New Order - Ceremony (1981)
Glasgow had Simple Minds, who, although had emerged from the punk embryo in 1977, by 1981 had become a truly international sounding act, influenced by the sounds of Euro disco and funk, while managing to blend it together with the stylised hard back line that its drummer Brian McGee and bass player Derek Forbes had developed during the early years of their work. By 1981 Simple Minds had metamorphosed into a new form of sound which had become a modern hi-fi wave that could only be best appreciated with the use of headphones or massive live sound systems. Simple Minds’ 1981 albums, ‘Sons and Fascination’ and ‘Sister Feelings Call’ were staging posts in sound to later releases that would gain more mainstream success, but reveal less clarity and pure quality of their earlier work.
A special mention has to go to a band that was formed in a living room in London in 1974 as a glam rock act, but would go on to set a musical and style standard that would be fleeting yet highly influential. Japan, the brainchild of five young guys from Catford, South London, emerged from the 1970’s with a timeless album ‘Quiet Life’ and its title single of the same name.

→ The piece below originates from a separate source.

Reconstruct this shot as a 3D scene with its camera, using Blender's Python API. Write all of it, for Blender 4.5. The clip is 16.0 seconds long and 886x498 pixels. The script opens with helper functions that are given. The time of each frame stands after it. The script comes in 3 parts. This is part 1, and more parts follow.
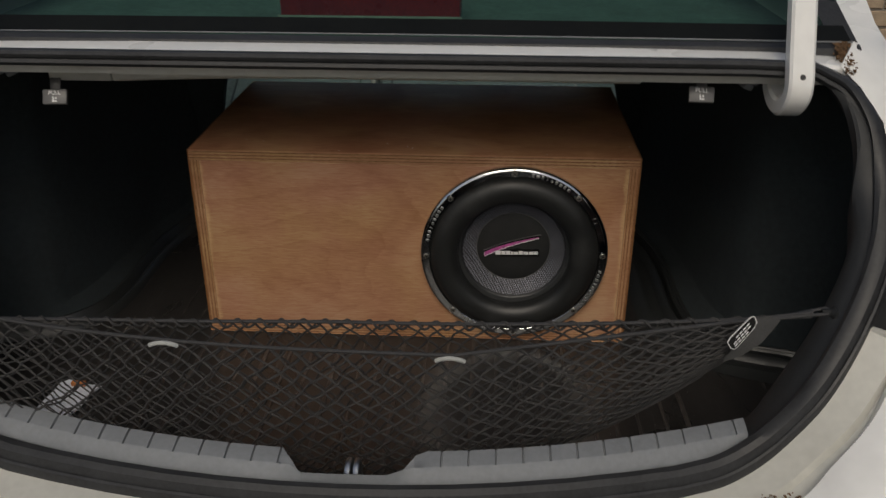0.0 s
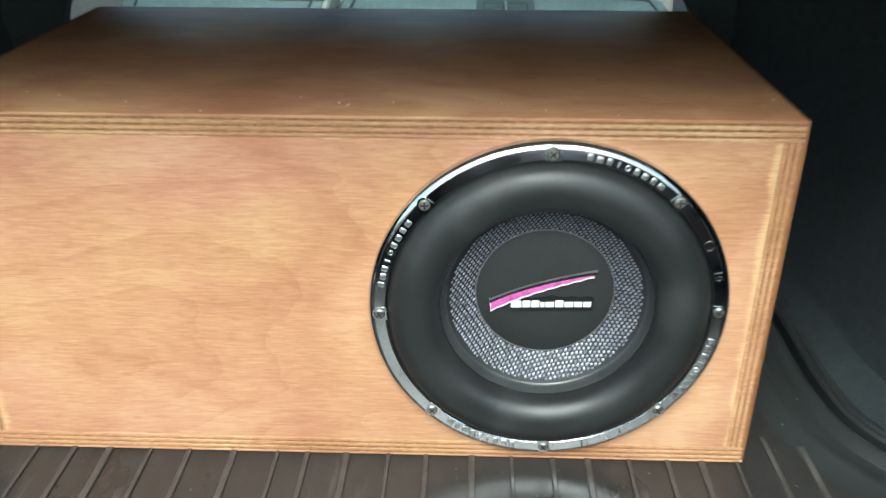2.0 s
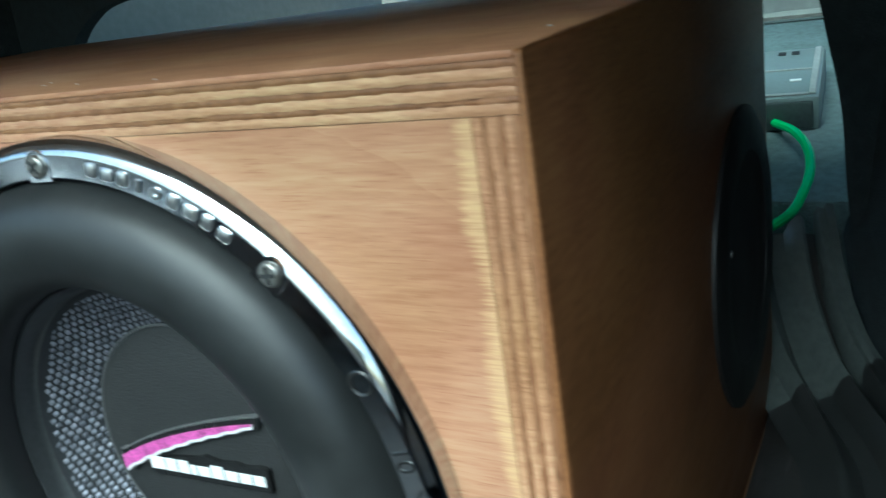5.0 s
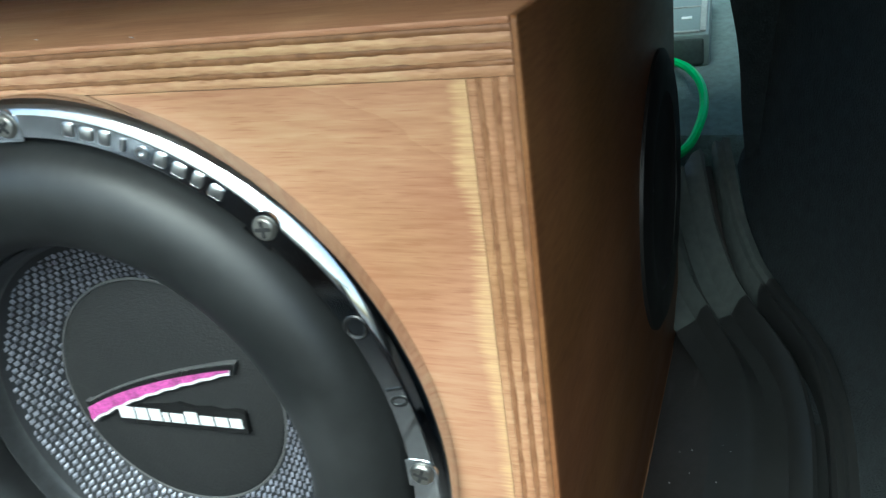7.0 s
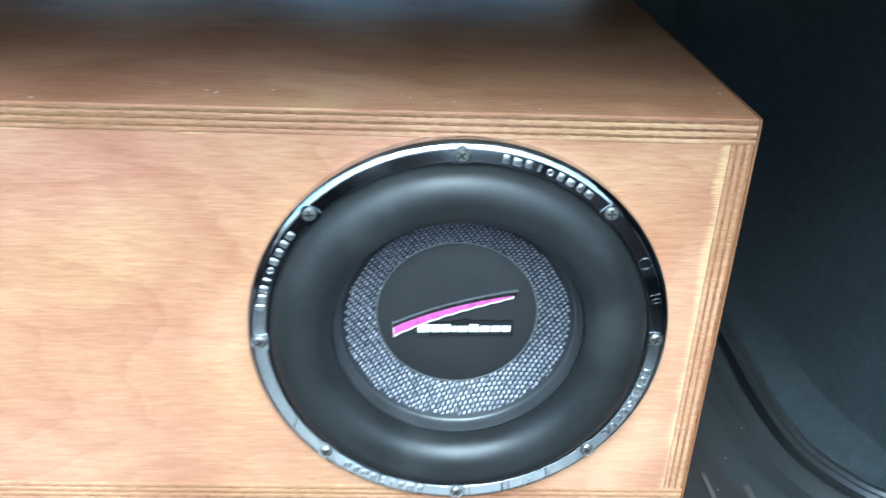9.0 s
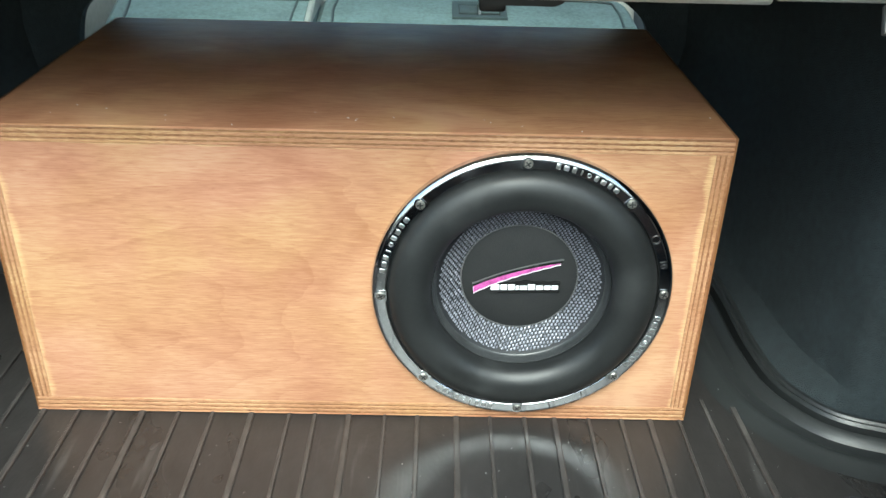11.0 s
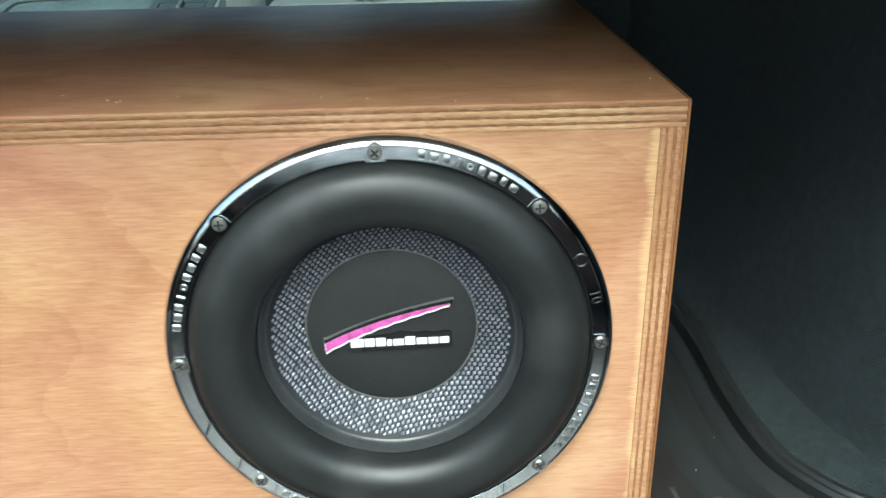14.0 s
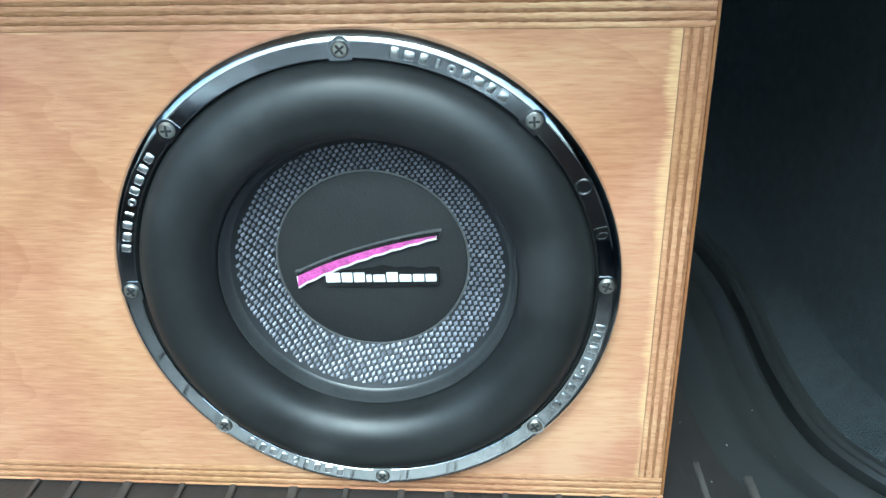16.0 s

Produced by the backroom team behind Roxy Music, Japan went from being a New York Dolls impersonation act to becoming leaders in New Wave. Two albums followed: firstly in the form of the rich sounding ‘Gentlemen Take Polaroids’, and then culminating in the outstanding ‘Tin Drum’ which was to be their last studio album before lead singer David Sylvian decided to call time and head off into the world of ambient alternative rock and folk music. While the Polaroid album was a logical step from ‘Quiet Life’, ‘Tin Drum’ was a leap into an uncharted music soundscape. Heavily influenced by Asian melody and rhythm, ‘Tin Drum’, with tracks like the dizzy ‘Art of Parties’, and the eerie but invasive ‘Ghosts’, set up Japan as potentially the band of the decade, but, alas, it wasn’t to be.
Japan - Ghosts (1981)
Art and style steps in
It wasn’t just music that evolved from such an energetic wave. The imagery that was connected through the album and singles covers was just as significant as were those behind the designs and creation. One person who was a design giant at this moment was a young man originally from Northwich in England, but who would eventually find himself in Manchester and who would go on to be a designer of iconic album covers for the next two decades. Malcolm Garrett had started out working with local bands in Manchester by the late 1970s, most notably the Buzzcocks, but it was with acts like Simple Minds and Duran Duran via his own company Assorted iMaGes, that he became almost as famous as those he worked with. Garrett captured the essence of the time by blending in geometrical shapes and sharp colour scopes and encompassing new wave thinking on fonts and logos. He preferred to use the name of the band as the main point of interest in the presentation rather than any major photos or icons. The result was the ultimate snapshot of 1981. The Trinitron of colour, pre-HD, but still packing a visual impact.
Garrett was the packaging, but when it came to photography, Fin Costello shot through the lens of the 1981. He saw the new decade as pursuant dreamscape of glamour, bathed in soft tones of lush colour and grey. Irishman Costello had a knack for capturing movements of his subjects and the results were classics. Acts like Japan and Duran Duran were caught in a timeless shot of his style.
1981 was the kick start of a new form of artistic energy that would spread across the world, influencing others and changing how pop music was portrayed. They had guts, style and a sense of nonchalance which worked positively and without an intolerable amount of arrogance. As a result by the end of the decade the door was open for further self-starting movements in rave and Brit pop. Both dominated the 1990s and could arguably have never arisen, had it not been for the previous decades’ pioneers.
The empire strikes back
But by 1988, bad seeds were creeping into pop music and they continue to dominate the mainstream today. SAW, or Stock, Aitken and Waterman, influenced by 70s disco, and tapping into the high energy gloss of the emerging gay scene in the UK, began to portray themselves as hit makers and pop music moguls – that dreaded term that takes the individuality away from the acts, and puts it firmly in the hands of people who pull the strings from the side of the stage. SAW set the path for the likes of Simon Cowell and Louis Walsh, who both started out in A&R management, but ended up adopting the titles of pop kings, determining the fate of young hopefuls who were willing to take a one-way ticket to instant but fleeting stardom. They shine brightly for a short time, impersonating previous incarnations of last year’s hero and never gaining anything like the fame and success of their mentors. It is this recurring scenario, fuelled by big hit TV shows like the X-Factor that has almost destroyed pop music. They reduced pop music to nothing more than a music version of a McDonald’s happy meal when it once boasted the quality of a Harrods lunch.
But despite the current music malaise, we still have a wonderful and rich catalogue of sounds and vision from one of the most vibrant periods in modern music. Yes, many of us continue to end up in those summer fields at nostalgic festivals, but as a positive, we see many of the acts from that time still playing live, still showing off and still producing fresh new music for their eternal fandoms.
Will we see the acts of today do the same as the kids from 81 in forty years’ time? My advice is not to bet on it.